Sessions came from the Copland-Thomson-Harris generation of American music. He studied with Ernest Bloch and came away with a formidable technique and a fire to find his own path. Unlike most other outstanding composers of his generation, he did not study with Boulanger, and after his early period, moved away from the Stravinskian sphere of influence. He became increasingly interested in Schoenberg, although, like his great friend Dallapiccola, he never followed dodecaphonic serialism all that strictly. He learned much from his own writing, particularly his grand opera Montezuma, a huge piece inspired in part by Prescott's Conquest of Mexico and one which influenced Session's later work greatly. I've heard (and performed as a chorister) only the last act, but I want to hear more.

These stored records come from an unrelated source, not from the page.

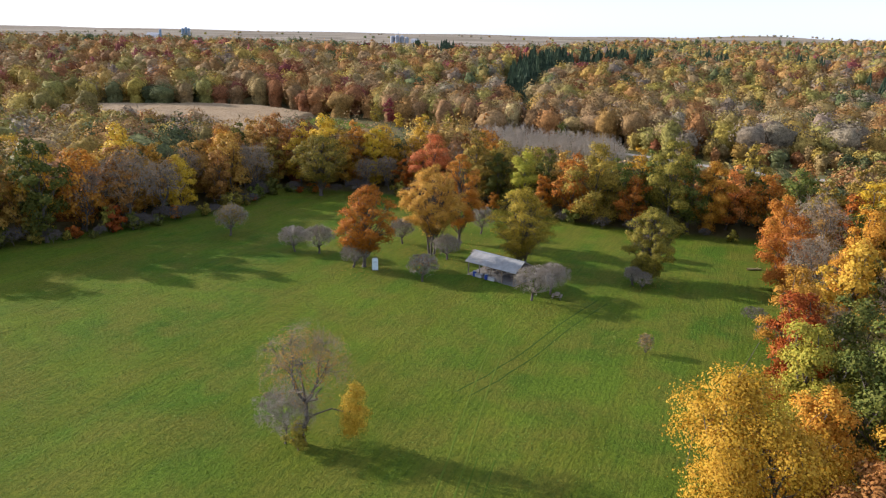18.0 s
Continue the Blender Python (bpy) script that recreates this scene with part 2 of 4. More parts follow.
# ---- mesh helpers ----
def mesh_np(name, verts, faces, mats, index=None, smooth=False):
    """A mesh from numpy arrays; faces: a list of (n, k) index arrays."""
    me = bpy.data.meshes.new(name)
    verts = np.ascontiguousarray(verts, np.float32)
    me.vertices.add(len(verts))
    me.vertices.foreach_set("co", verts.ravel())
    loops = np.concatenate([f.ravel() for f in faces]).astype(np.int32)
    sizes = np.concatenate([np.full(len(f), f.shape[1], np.int32) for f in faces])
    me.loops.add(len(loops))
    me.loops.foreach_set("vertex_index", loops)
    me.polygons.add(len(sizes))
    me.polygons.foreach_set("loop_start", np.r_[0, np.cumsum(sizes)[:-1]].astype(np.int32))
    for m in mats:
        me.materials.append(m)
    if index is not None:
        me.polygons.foreach_set("material_index", np.ascontiguousarray(index, np.int32))
    me.polygons.foreach_set("use_smooth", np.full(len(sizes), smooth))
    me.update(calc_edges=True)
    return me


def leafy(name, v, f, along, material):
    """Leaf clumps whose shading follows the crown's roundness more than each clump's own tilt."""
    me = mesh_np(name, v, [f], [material])
    soften(me, along, 0)
    return me


def soften(me, along, start):
    """Lays the crown's direction into the normals of the four-cornered clumps from vertex start on."""
    n = np.zeros(len(me.vertices) * 3, np.float32)
    me.vertices.foreach_get("normal", n)
    n = n.reshape(-1, 3)
    n[start:] = n[start:] * 0.45 + np.repeat(along, 4, axis=0) * 0.75
    n /= np.linalg.norm(n, axis=1, keepdims=True) + 1e-9
    me.normals_split_custom_set_from_vertices(n.tolist())


def part(name, bm, material, parent, label="", smooth=False):
    """Links a bmesh, or a finished mesh, as one part under a thing."""
    if isinstance(bm, bpy.types.Mesh):
        me = bm
    else:
        me = bpy.data.meshes.new(name)
        bm.to_mesh(me)
        bm.free()
        me.materials.append(material)
        me.polygons.foreach_set("use_smooth", [smooth] * len(me.polygons))
    ob = new(name, me)
    ob.parent = parent
    if label:
        ob["label"] = label
    return ob


def box(bm, lo, hi, m=Matrix(), bevel=0.0):
    c = [(a + b) / 2 for a, b in zip(lo, hi)]
    s = [b - a for a, b in zip(lo, hi)]
    made = bmesh.ops.create_cube(bm, size=1, matrix=m @ Matrix.Translation(c) @ Matrix.Diagonal((*s, 1)))["verts"]
    if bevel:
        edges = list({e for v in made for e in v.link_edges})
        bmesh.ops.bevel(bm, geom=edges, offset=bevel, segments=1, affect="EDGES")
    return bm


def boxed(lo, hi, bevel=0.0):
    return box(bmesh.new(), lo, hi, Matrix(), bevel)


def cone(bm, r0, r1, z0, z1, sides=12, m=Matrix(), caps=True):
    bmesh.ops.create_cone(bm, cap_ends=caps, segments=sides, radius1=r0, radius2=r1, depth=z1 - z0,
                          matrix=m @ Matrix.Translation((0, 0, (z0 + z1) / 2)))
    return bm


def smooth01(a, lo, hi):
    u = np.clip((np.asarray(a, float) - lo) / (hi - lo), 0, 1)
    return u * u * (3 - 2 * u)


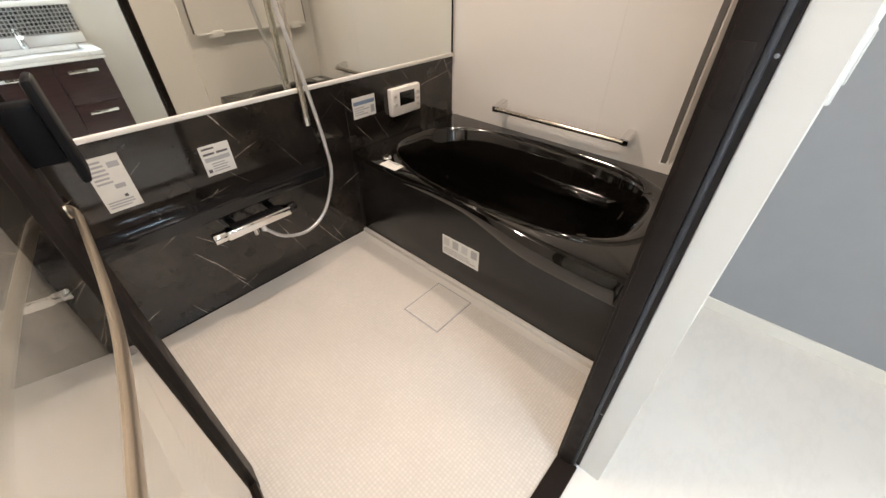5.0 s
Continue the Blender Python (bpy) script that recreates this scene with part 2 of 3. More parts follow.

Sessions, through no fault of his own, became another musical bogeyman. I suppose when most people think of him, if they do at all, they imagine forbidding, austere, "cerebral" (in a pejorative sense) music. Certainly, with the exception of his incidental music for The Black Maskers (wonderful, by the way; sort of an American equivalent of the early Stravinsky ballets) and his first symphony, that's how I thought of him. It took several things to change my mind. First, Andrew Porter, as music critic for The New Yorker, championed him. I thought Porter so perceptive a critic, I ran out and bought every Sessions LP he recommended. I also, as I said, took part in a concert performance of the last act of Montezuma. Continued exposure to the music in rehearsal made me realize that, far from some cold-blooded musical Moriarity at the center of an unholy web, this was a passionate, highly Romantic composer, who took long breaths and big strides. Sessions didn't go in for what we've come to accept as musical Americana, but to me he and Ives are the two American composers with a spirit and sense of vista as encompassing as Whitman's.

At any rate, there's more here than Sessions on himself. His reading was broad and encompassed several literatures in their original languages. He spent many years in Italy, France, and Germany and could read and write all these tongues. He also knew some Russian, enough to converse with Shostakovich. Indeed, Shostakovich became a Sessions admirer. I find most trenchant Sessions on the current musical scene and on musical aesthetics. Contrary to what one might expect, it's hardly theoretical at all. What comes through is Sessions's strong practical and empirical bias. Indeed, he tends to castigate theoreticians and tries, whenever he can, to avoid the jargon of musical aesthetic discussion. One example will suffice:

There is no twelve-tone idiom; every composer has his own idiom. But of course, all these words are so confused, they're so loosely used. The word "style" is hopelessly confused. This business of style analysis: If it is style, it can't be analyzed. What they call "style analysis" is vocabulary. Vocabulary is a very broad term, too.

Sessions characteristically makes sense. His ideas about music spring from the fact that he plays it and writes it. They ring true and reasonable, rather than partisan or hobby-horsey. The prose is clear and, excepting discussions of specific pieces of music, not excessively technical. Indeed, most of the time, Sessions reacts against that kind of discussion as extremely boring and not necessarily helpful. While technical knowledge and the ability to read music might enhance a very few sections of the book, it probably won't dim the lay reader's appreciation of the rest. Sessions wants to demystify things, and in very large part he succeeds.